▸ AVAILABLE DATA:
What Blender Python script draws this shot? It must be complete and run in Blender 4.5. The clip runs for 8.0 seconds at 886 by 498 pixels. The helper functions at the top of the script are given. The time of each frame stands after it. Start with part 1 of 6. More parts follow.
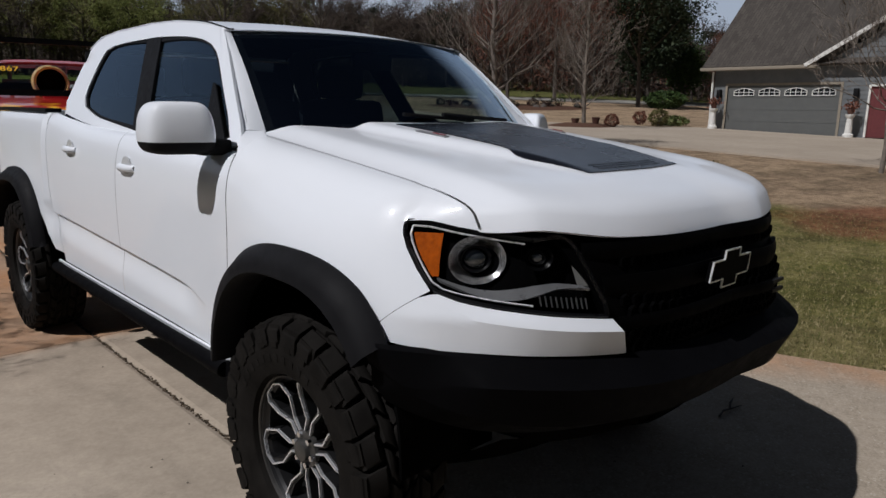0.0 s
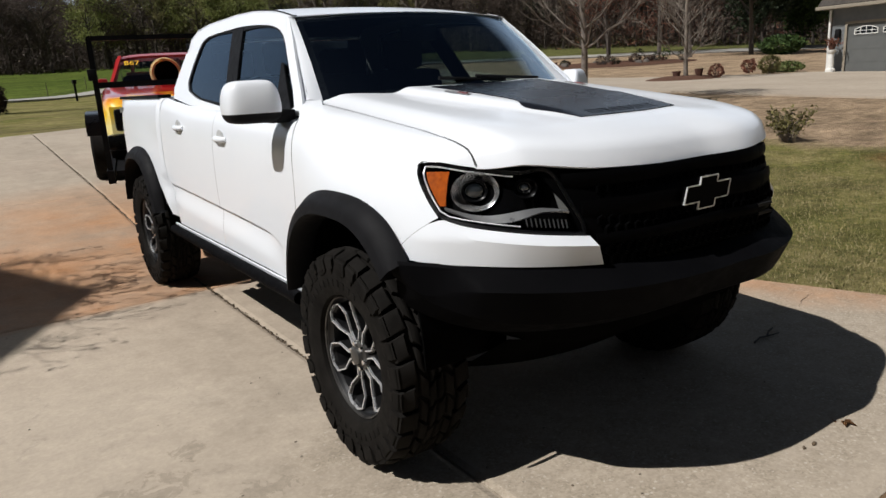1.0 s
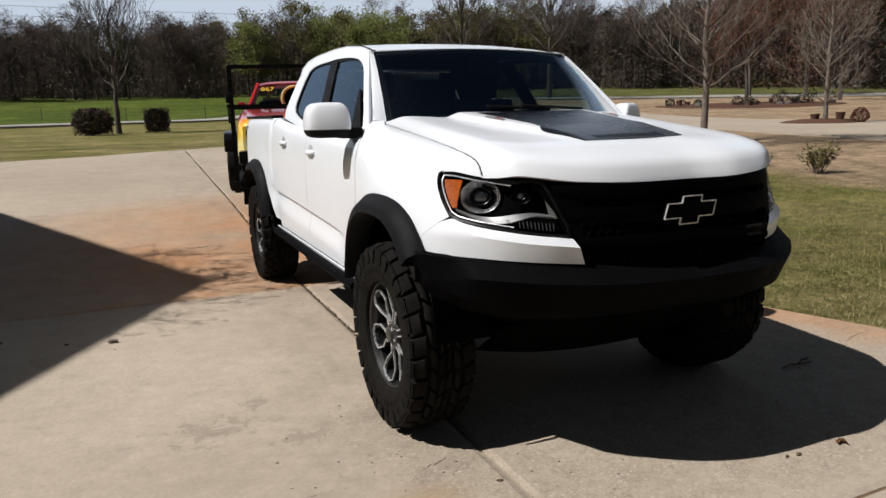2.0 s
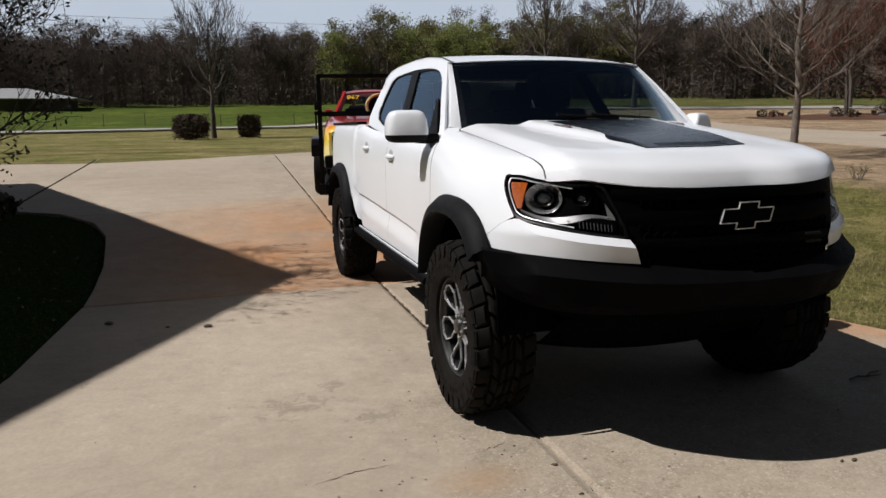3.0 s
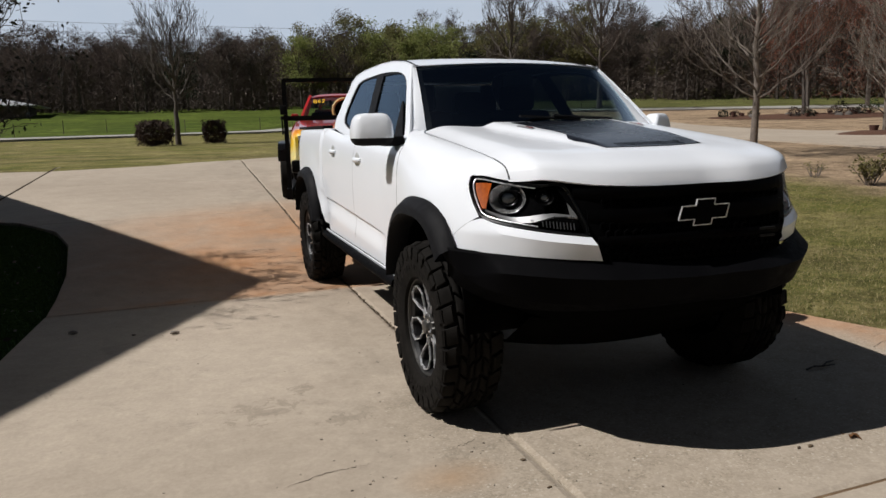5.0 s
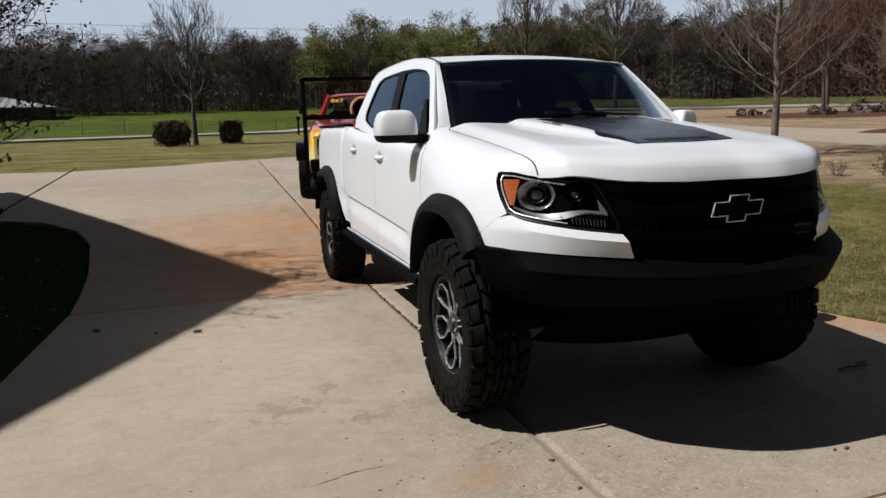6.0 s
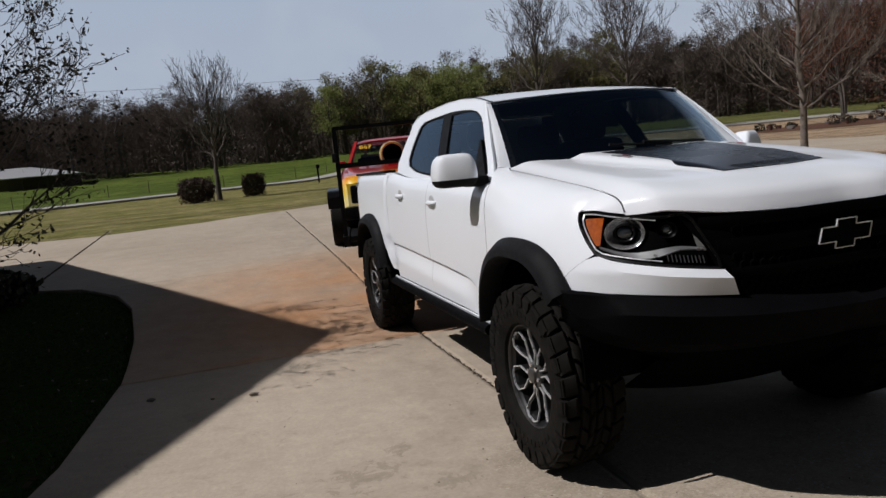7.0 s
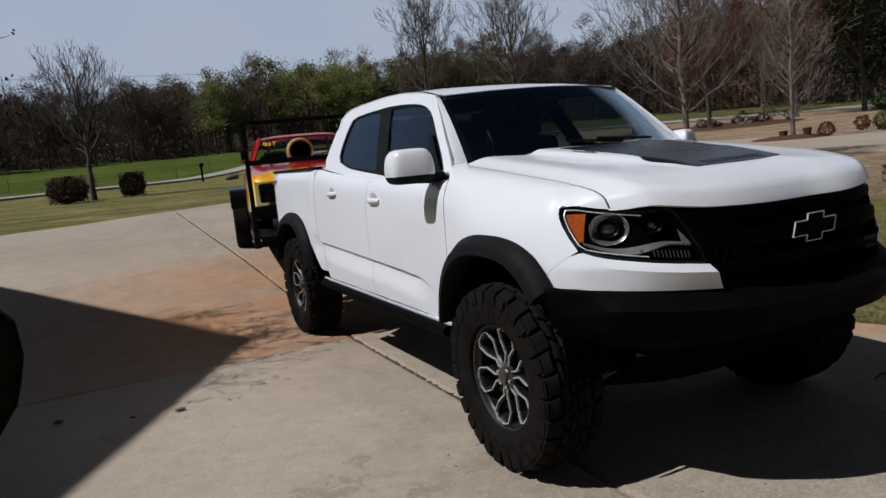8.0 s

▸ YOUR INSTRUCTIONS: Leave the pictures out, and print every line of the listing exactly as written.

▸ WORKED ANSWER:
What Blender Python script draws this shot? It must be complete and run in Blender 4.5. The clip runs for 8.0 seconds at 886 by 498 pixels. The helper functions at the top of the script are given. The time of each frame stands after it. Start with part 1 of 6. More parts follow.
0.0 s
1.0 s
2.0 s
3.0 s
5.0 s
6.0 s
7.0 s
8.0 s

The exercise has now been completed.